Wednesday, July 20, 2005

poolside

One time I was in San Diego and sipped a latte on the lido deck of the Hotel Del Coronado. I felt like a Kennedy, and do now. We put up the pool. I lounge beside it, paddle around in it, skim it with the blue plastic net, wait for it to pop and drain, flooding the basement and the neighborhood with pristine blue water. but not yet. Now, it is summer, in the high eighties, and I am a happy portlander. I have even let my husband off the hook for not buying me an air conditioner, a condition of our marriage. Or was that a dishwasher? I forget. I remember the deal was some major appliance and I get to decorate the house. Well I did.

I was just offered an opportunity to submit to an anthology called knockers. I will, I think. My dear and double-breasted readers, You can too. I don't know the url, but that will get you to the author's website.
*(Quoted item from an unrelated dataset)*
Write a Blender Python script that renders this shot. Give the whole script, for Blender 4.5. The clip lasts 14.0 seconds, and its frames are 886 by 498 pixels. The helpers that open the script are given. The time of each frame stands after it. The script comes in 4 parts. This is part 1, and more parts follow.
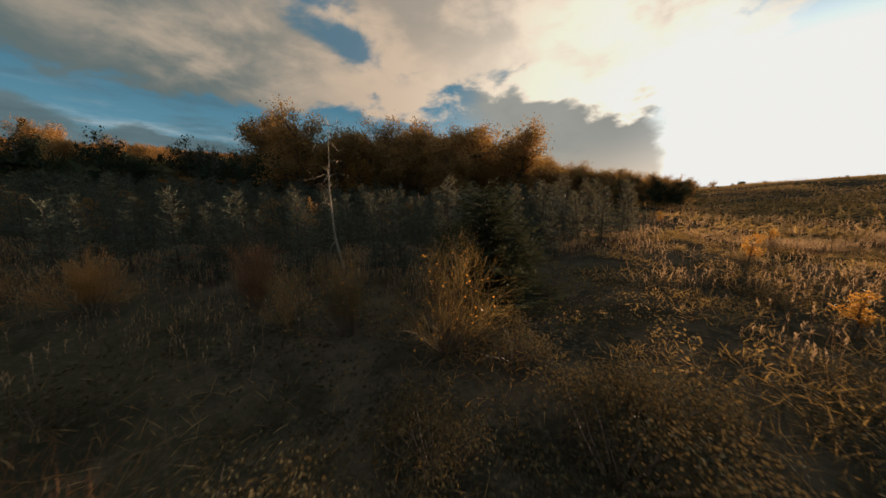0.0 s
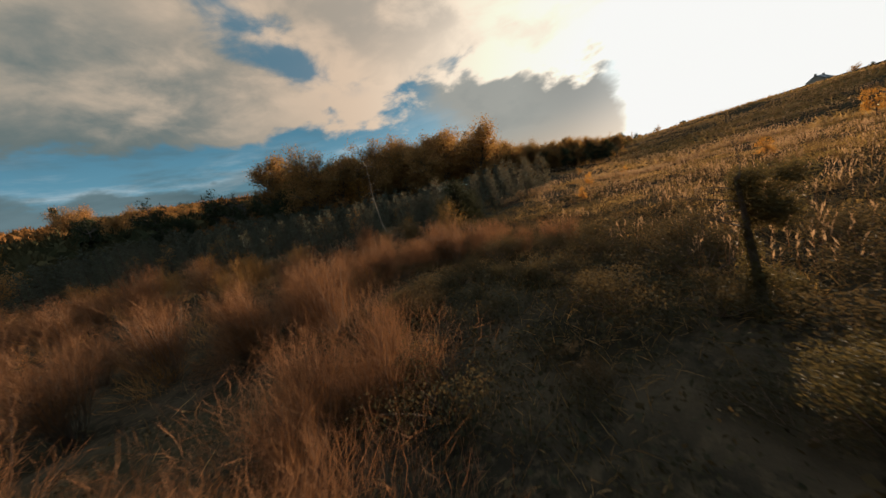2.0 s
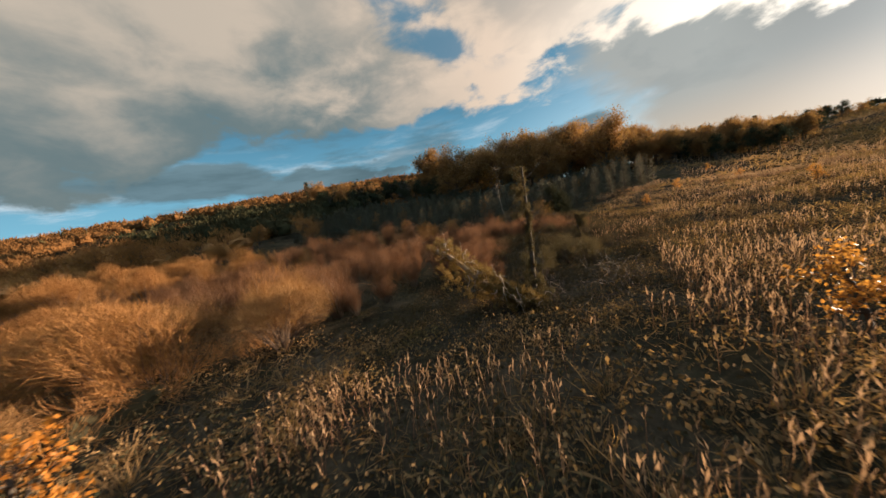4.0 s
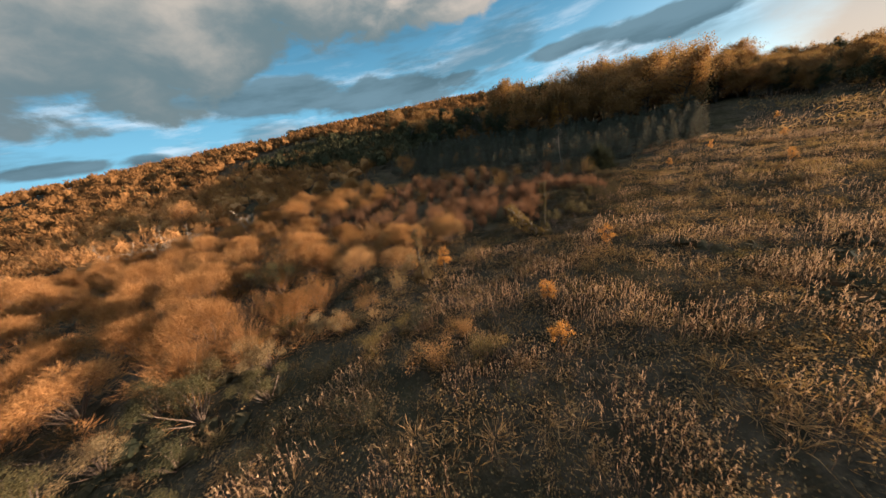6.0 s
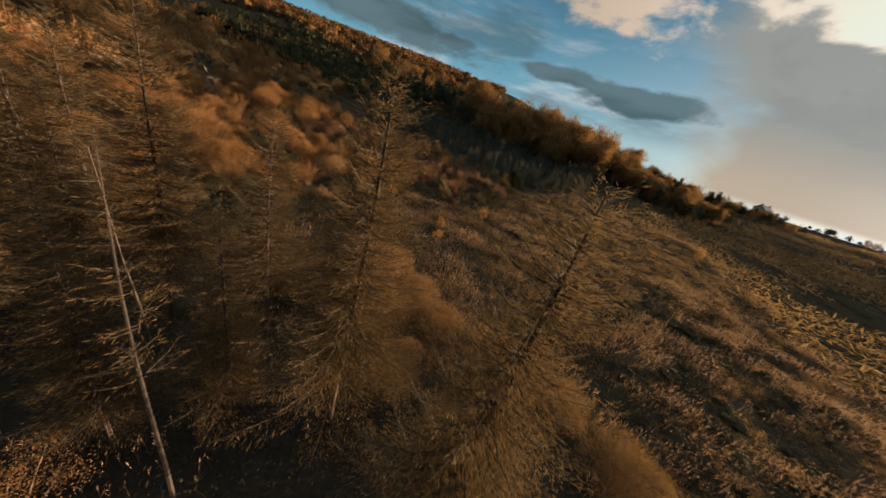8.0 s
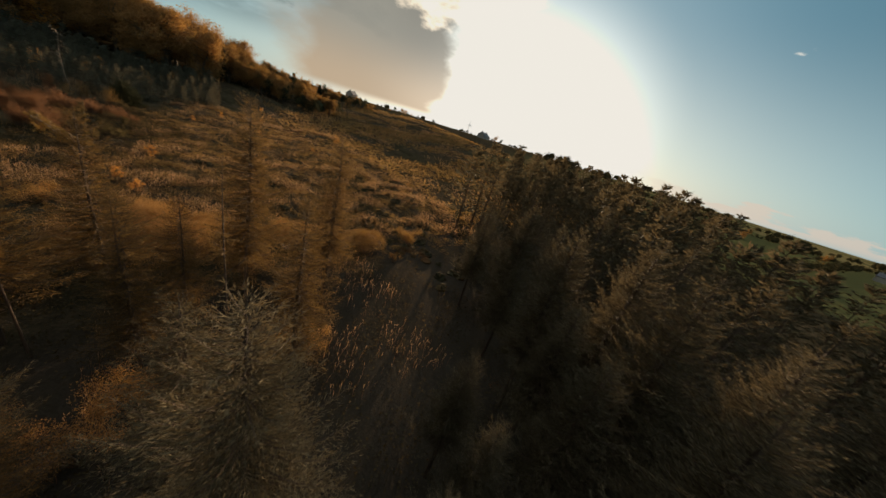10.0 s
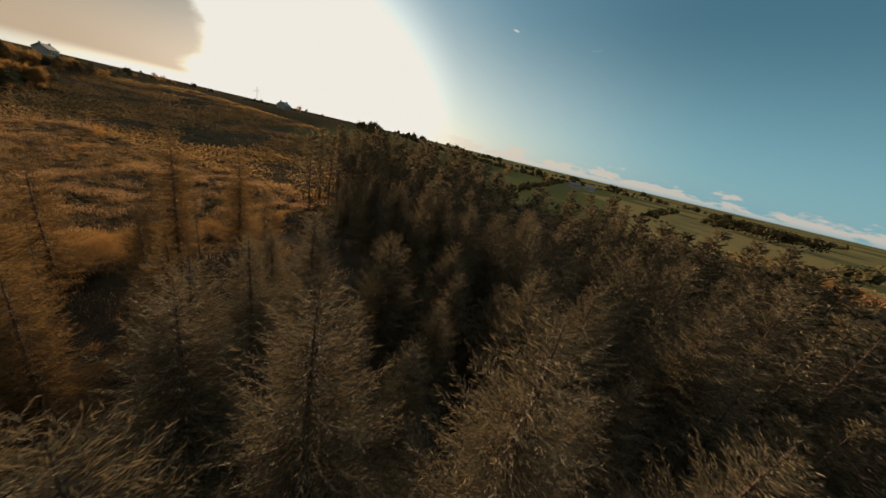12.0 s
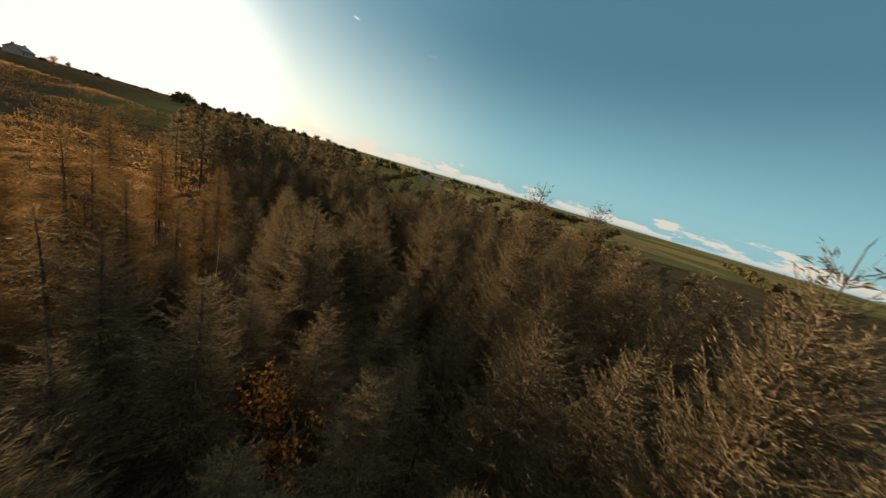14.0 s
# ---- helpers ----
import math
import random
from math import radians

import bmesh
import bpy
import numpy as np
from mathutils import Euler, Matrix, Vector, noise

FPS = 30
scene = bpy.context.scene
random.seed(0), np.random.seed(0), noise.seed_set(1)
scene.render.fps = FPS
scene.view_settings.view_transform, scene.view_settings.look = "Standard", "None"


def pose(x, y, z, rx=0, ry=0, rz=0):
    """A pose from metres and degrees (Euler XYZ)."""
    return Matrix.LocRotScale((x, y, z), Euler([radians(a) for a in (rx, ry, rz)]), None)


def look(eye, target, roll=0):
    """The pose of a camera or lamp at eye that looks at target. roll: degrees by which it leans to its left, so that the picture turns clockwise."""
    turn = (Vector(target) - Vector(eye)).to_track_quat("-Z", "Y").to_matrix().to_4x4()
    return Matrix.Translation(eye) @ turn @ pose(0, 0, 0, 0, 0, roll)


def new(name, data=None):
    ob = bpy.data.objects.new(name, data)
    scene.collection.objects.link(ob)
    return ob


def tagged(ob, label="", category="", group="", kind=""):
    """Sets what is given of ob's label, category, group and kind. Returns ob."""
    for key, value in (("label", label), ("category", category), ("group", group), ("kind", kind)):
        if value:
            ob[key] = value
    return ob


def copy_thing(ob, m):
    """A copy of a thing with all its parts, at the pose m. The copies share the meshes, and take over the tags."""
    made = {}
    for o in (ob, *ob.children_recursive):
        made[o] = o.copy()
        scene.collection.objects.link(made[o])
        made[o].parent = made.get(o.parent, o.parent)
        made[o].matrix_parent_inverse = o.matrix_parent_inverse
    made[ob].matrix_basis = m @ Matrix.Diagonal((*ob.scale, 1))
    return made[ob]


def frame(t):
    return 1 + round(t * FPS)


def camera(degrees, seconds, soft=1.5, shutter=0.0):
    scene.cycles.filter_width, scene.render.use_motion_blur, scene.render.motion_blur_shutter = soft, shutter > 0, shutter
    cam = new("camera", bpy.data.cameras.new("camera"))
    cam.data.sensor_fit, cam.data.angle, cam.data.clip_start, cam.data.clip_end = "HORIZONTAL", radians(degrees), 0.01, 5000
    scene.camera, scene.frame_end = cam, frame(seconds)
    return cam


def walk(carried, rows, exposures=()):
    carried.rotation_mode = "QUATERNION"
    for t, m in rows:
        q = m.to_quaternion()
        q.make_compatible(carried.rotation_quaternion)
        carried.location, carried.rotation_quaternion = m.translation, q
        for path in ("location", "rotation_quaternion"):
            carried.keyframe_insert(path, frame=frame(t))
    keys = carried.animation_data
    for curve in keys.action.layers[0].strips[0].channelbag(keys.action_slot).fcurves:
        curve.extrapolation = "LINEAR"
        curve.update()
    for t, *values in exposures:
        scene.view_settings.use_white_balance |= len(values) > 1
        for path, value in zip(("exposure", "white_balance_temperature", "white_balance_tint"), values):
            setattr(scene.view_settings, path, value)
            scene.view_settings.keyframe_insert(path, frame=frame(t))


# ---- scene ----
# the camera and its flight
cam = camera(114.12, 14.0, 1.5, 0.12)
PATH = [
    (0.0, (-0.421, -0.895, 1.061), (-0.237, 9.035, -0.107), -2.50),
    (0.5, (-0.837, -4.189, 0.732), (-0.161, 5.714, -0.483), -4.35),
    (1.0, (-1.344, -7.724, 0.459), (-0.347, 2.141, -0.840), -8.38),
    (1.5, (-1.915, -11.056, 0.228), (-0.973, -1.193, -1.130), -12.62),
    (2.0, (-1.937, -14.134, 0.032), (-1.473, -4.237, -1.322), -15.47),
    (2.5, (-1.531, -17.349, 0.045), (-2.027, -7.442, -1.221), -16.42),
    (3.0, (-0.564, -20.749, -0.021), (-2.388, -10.973, -1.070), -14.43),
    (3.2, (-0.216, -22.018, -0.070), (-2.562, -12.344, -1.024), -13.49),
    (5.3, (4.389, -37.292, 3.979), (-0.590, -28.943, 1.632), -13.57),
    (5.5, (5.144, -38.666, 4.547), (-0.047, -30.538, 1.901), -13.84),
    (6.0, (7.080, -41.964, 5.928), (1.342, -34.462, 2.643), -12.24),
    (6.5, (9.065, -45.029, 6.945), (2.996, -38.019, 3.199), -6.41),
    (7.0, (10.932, -47.993, 7.495), (5.085, -41.004, 3.375), 2.93),
    (7.5, (12.384, -50.938, 7.765), (7.560, -43.298, 3.480), 12.74),
    (8.0, (13.196, -53.892, 7.691), (10.110, -45.327, 3.552), 18.13),
    (8.5, (12.758, -57.465, 7.825), (12.340, -48.322, 3.796), 20.31),
    (9.0, (11.542, -60.118, 8.244), (13.999, -51.302, 4.214), 20.00),
    (9.2, (10.770, -61.097, 8.436), (14.322, -52.644, 4.445), 19.76),
    (11.3, (-0.004, -69.558, 10.846), (8.780, -66.337, 7.316), 12.96),
    (11.5, (-1.245, -69.785, 10.913), (7.699, -66.962, 7.442), 12.83),
    (12.0, (-4.381, -69.938, 11.081), (4.879, -68.227, 7.714), 13.29),
    (12.5, (-7.425, -69.823, 11.070), (2.036, -69.197, 7.893), 14.11),
    (13.0, (-10.731, -69.261, 10.800), (-1.174, -69.833, 7.914), 15.51),
    (13.5, (-13.646, -68.257, 10.481), (-4.160, -70.027, 7.859), 16.02),
    (14.0, (-16.701, -66.759, 10.550), (-7.439, -69.647, 8.127), 16.15),
]
EXPOSURES = ((0.0, 1.60, 6400, 10), (1.5, 1.72, 6350, 10), (3.0, 1.80, 6300, 10), (5.3, 2.26, 5700, 10), (7.0, 2.04, 5700, 10), (7.5, 1.78, 5800, 10), (8.0, 1.60, 6150, 10), (9.2, 1.60, 6800, 10), (11.3, 1.46, 6900, 10), (12.0, 1.56, 6900, 10), (12.5, 1.74, 7100, 10), (14.0, 1.98, 7200, 10))
walk(cam, [(t, look(eye, target, roll)) for t, eye, target, roll in PATH], EXPOSURES)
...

So, the pool is up, the heat is on medium low (weather-wise) and I am loving it. There is so much to say.

I think what inspires me the most, as I sit on the slanted grass hill at Hosford and watch the transparent moon sneak above the city, is the ethereal nature of my life. I am no longer where I was. I am here. I was here a year ago -- two years ago, now -- when the man who is now my husband, lay with me on that same hillside and explained the quality of night in the city, how it never gets really dark. And my eyes have adjusted to this light, and this schoolyard, where Sid runs with the pack that are the Hosford Dogs, and we are a part of this neighborhood.

I put my house on the market, my house in Talent, the one I was going to live alone, grow old and die in. And I have so few regrets. The money helps with that. But if I could go down there, remove the twig-shaped drawer pulls from the kitchen cabinets, and put them in my pockets, I'd be good to go. They're mine, after all, and I am in a sort of reminiscent kinda space, where nothing seems real, the floor under my feet appearing only as I step forward into this still so new life.

It is mid-summer already.

2 comments:

Kristiana said...

You have a pool? I live by the dirty river and got sunburned. Again.

This is what you get for living in Oregon for too long. Ages of summers and you still cant predict anything accurate about sun exposure.

asha said...

Congrats on the submission. It's so hard to submit. Enjoy the pool. Today I put out a pool for the birds but nobody has tried it yet.